GOAL
Each line that holds the word "with" counts once. Give the total number of such lines and nothing else.

DATA EXTRACT
● ● ● ● ●

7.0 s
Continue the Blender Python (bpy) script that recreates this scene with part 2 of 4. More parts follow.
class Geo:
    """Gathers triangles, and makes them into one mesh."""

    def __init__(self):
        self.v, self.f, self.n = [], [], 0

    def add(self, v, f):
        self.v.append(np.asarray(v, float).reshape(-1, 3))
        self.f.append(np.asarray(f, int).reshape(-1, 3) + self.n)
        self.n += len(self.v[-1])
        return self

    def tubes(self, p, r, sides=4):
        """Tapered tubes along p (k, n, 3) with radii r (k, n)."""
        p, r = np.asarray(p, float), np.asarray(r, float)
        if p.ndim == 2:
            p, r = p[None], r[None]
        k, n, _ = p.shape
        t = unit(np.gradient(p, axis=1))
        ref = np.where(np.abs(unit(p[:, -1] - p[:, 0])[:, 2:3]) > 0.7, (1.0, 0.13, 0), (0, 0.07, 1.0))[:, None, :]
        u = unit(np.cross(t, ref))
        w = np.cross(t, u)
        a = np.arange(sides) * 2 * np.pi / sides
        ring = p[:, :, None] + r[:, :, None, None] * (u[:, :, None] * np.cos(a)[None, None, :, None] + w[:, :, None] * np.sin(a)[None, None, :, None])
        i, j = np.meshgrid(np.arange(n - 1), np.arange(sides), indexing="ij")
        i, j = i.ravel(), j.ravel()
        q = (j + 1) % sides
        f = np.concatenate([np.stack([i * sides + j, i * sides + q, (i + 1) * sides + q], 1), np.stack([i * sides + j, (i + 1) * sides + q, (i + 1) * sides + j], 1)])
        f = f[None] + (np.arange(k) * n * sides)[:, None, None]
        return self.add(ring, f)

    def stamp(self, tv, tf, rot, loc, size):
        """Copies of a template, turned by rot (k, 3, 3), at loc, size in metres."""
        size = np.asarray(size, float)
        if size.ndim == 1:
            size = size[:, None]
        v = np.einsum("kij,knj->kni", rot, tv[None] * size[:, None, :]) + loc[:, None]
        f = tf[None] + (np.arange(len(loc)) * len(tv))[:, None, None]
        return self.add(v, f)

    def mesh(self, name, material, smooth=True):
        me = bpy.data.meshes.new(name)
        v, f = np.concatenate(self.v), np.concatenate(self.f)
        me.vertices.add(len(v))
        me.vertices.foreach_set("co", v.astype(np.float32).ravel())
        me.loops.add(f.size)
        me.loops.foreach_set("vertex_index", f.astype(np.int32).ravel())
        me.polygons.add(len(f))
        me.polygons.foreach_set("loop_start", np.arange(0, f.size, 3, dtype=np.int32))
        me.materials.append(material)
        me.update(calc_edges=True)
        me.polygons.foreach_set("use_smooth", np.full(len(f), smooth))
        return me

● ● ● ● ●

RESPONSE FOR THIS EXERCISE
2